» **INSTRUCTIONS TO FOLLOW**
Your reply should be one number: the count of lines holding the word "shutter".

· · · · ·

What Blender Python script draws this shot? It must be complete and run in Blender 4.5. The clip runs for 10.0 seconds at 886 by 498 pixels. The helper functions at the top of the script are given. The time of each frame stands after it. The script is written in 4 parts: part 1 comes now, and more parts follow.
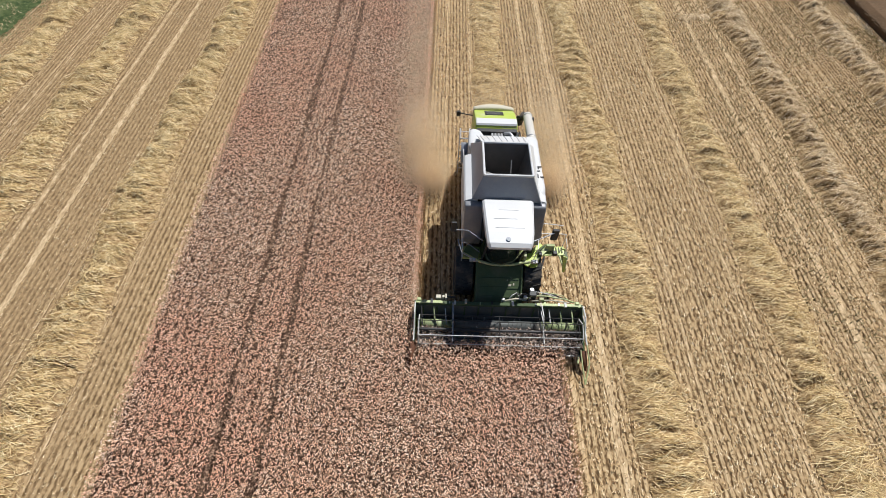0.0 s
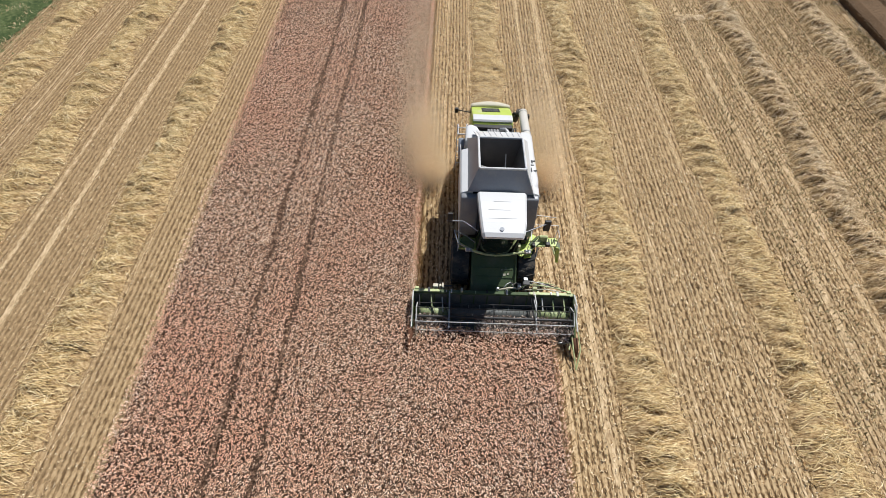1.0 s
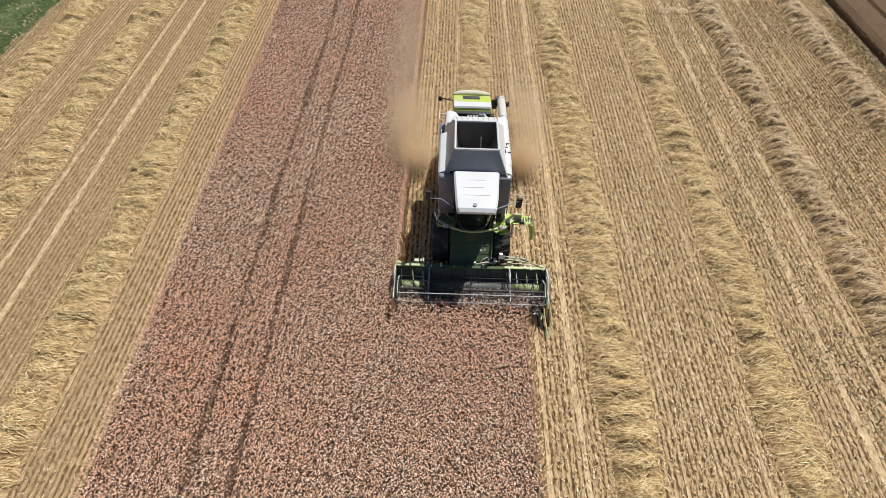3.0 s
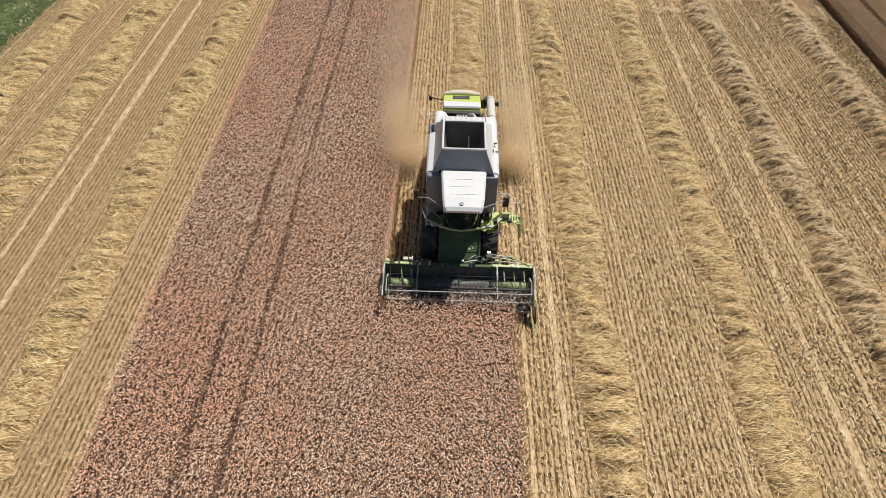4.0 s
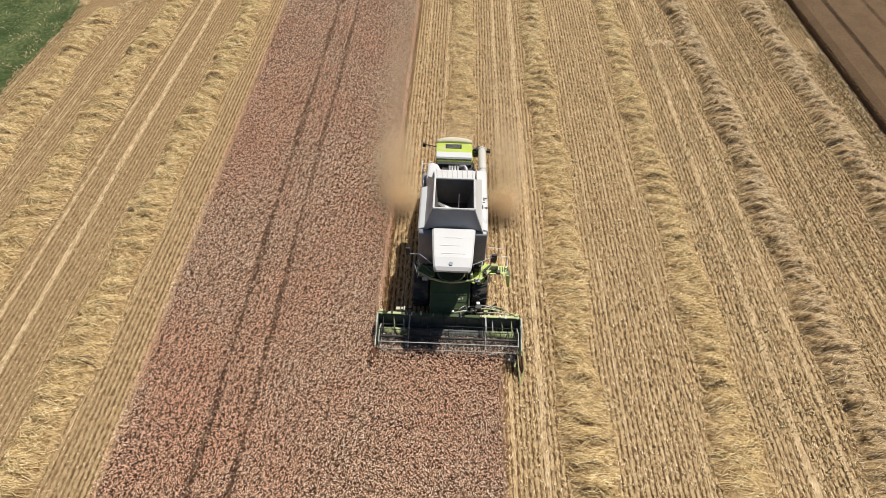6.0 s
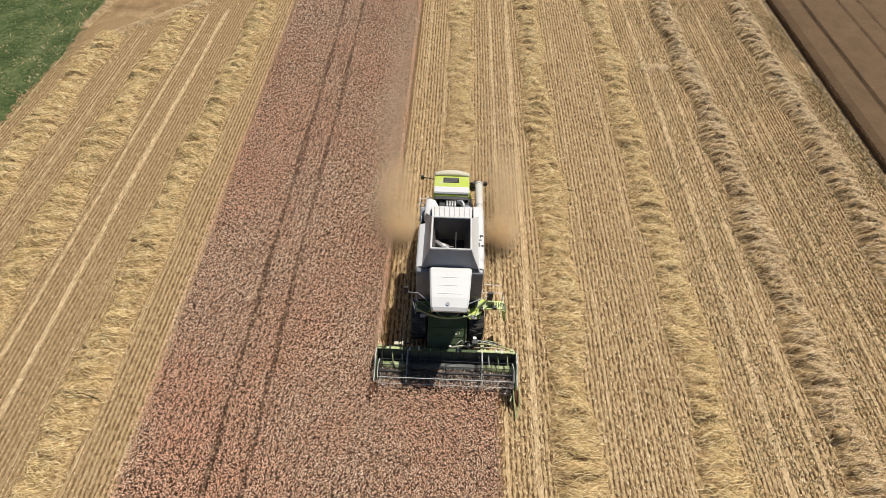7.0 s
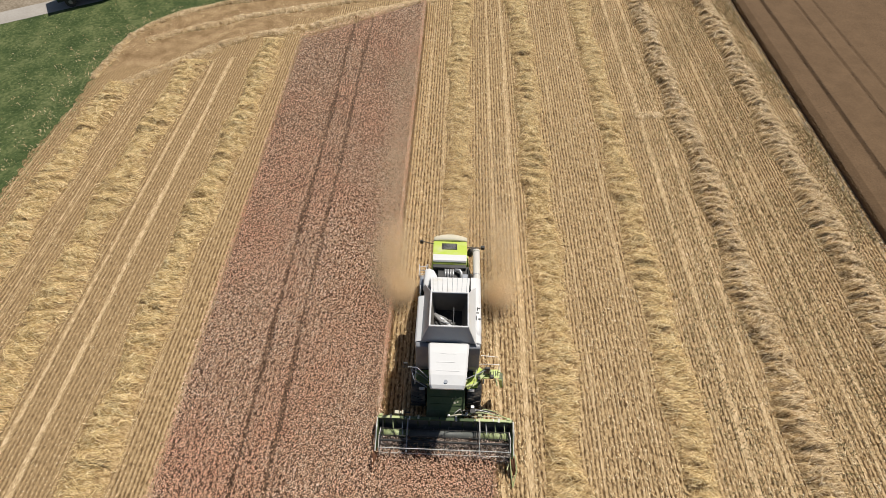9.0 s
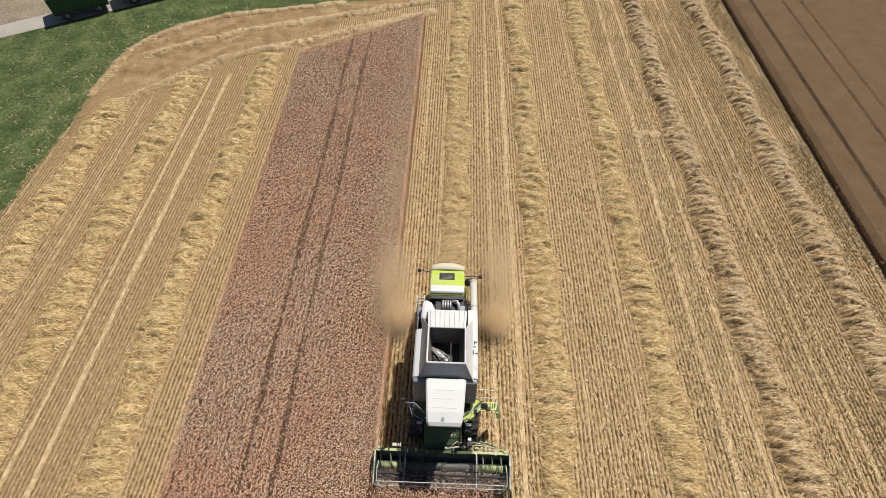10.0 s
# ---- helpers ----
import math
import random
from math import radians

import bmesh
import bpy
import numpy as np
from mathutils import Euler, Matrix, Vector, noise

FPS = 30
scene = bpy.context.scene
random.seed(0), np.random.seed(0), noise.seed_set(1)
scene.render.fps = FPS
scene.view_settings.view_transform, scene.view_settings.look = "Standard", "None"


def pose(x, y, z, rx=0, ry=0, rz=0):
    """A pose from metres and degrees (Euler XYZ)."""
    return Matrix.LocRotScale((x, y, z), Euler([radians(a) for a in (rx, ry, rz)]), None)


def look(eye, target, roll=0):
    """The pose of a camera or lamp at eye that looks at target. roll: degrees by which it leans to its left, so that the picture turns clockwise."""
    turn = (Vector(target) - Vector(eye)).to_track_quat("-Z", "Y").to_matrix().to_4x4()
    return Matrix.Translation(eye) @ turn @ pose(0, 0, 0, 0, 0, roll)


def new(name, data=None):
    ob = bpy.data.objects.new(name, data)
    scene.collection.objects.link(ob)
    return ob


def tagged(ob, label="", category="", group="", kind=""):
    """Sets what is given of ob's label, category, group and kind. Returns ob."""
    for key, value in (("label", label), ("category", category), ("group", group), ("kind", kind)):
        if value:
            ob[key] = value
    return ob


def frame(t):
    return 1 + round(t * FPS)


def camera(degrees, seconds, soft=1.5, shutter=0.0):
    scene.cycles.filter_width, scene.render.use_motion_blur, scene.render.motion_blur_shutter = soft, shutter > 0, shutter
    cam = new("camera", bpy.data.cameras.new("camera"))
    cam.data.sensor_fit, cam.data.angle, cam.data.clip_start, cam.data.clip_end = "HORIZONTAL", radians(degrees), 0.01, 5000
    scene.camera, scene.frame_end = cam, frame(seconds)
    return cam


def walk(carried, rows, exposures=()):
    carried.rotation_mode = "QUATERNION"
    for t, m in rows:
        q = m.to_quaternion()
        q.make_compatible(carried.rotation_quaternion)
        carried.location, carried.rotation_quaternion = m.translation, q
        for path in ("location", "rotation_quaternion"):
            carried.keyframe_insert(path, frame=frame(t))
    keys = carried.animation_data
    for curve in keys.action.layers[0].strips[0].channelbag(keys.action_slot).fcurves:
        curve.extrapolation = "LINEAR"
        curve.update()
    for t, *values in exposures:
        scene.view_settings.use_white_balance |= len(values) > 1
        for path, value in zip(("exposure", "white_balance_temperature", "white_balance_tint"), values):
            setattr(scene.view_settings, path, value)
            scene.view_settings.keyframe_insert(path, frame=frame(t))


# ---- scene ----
cam = camera(86.1, 10.0, soft=0.65)
# seconds, x, y, z, pitch, yaw, roll
ROWS = [
    (0.0, 0.000, 0.000, 15.520, -53.80, 1.03, -1.52),
    (0.5, 0.083, -0.314, 15.694, -53.86, 1.22, -1.46),
    (1.0, 0.192, -0.681, 15.871, -53.77, 1.37, -1.42),
    (1.5, 0.309, -1.052, 15.993, -53.74, 1.38, -1.32),
    (2.0, 0.564, -1.466, 16.131, -53.74, 1.51, -1.10),
    (2.5, 0.865, -1.821, 16.281, -53.82, 1.59, -0.93),
    (4.0, 1.635, -2.162, 16.543, -54.09, 1.72, -0.82),
    (4.5, 1.782, -1.959, 16.866, -54.29, 1.80, -0.83),
    (5.0, 1.911, -1.679, 17.310, -54.34, 1.90, -0.84),
    (5.5, 1.931, -1.241, 17.876, -54.63, 2.00, -0.89),
    (7.0, 1.996, 0.258, 19.703, -54.77, 2.08, -0.98),
    (7.5, 1.977, 0.747, 20.287, -54.65, 2.09, -0.95),
    (8.0, 1.962, 1.260, 20.862, -54.52, 2.07, -0.90),
    (8.5, 1.981, 1.696, 21.399, -54.27, 2.06, -0.77),
    (9.0, 2.051, 2.202, 21.963, -54.20, 2.01, -0.64),
    (9.5, 2.080, 2.829, 22.498, -54.46, 1.99, -0.71),
    (10.0, 2.062, 3.483, 23.025, -54.71, 1.96, -0.76),
]
walk(cam, [(t, pose(x, y, z, 90 + pitch, roll, yaw)) for t, x, y, z, pitch, yaw, roll in ROWS],
     exposures=[(0.0, 0.02, 5920, 10), (2.5, 0.02, 5970, 10), (4.5, 0.0, 6330, 10), (10.0, -0.02, 6430, 10)])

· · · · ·

» **RESPONSE FOR THIS EXERCISE**
2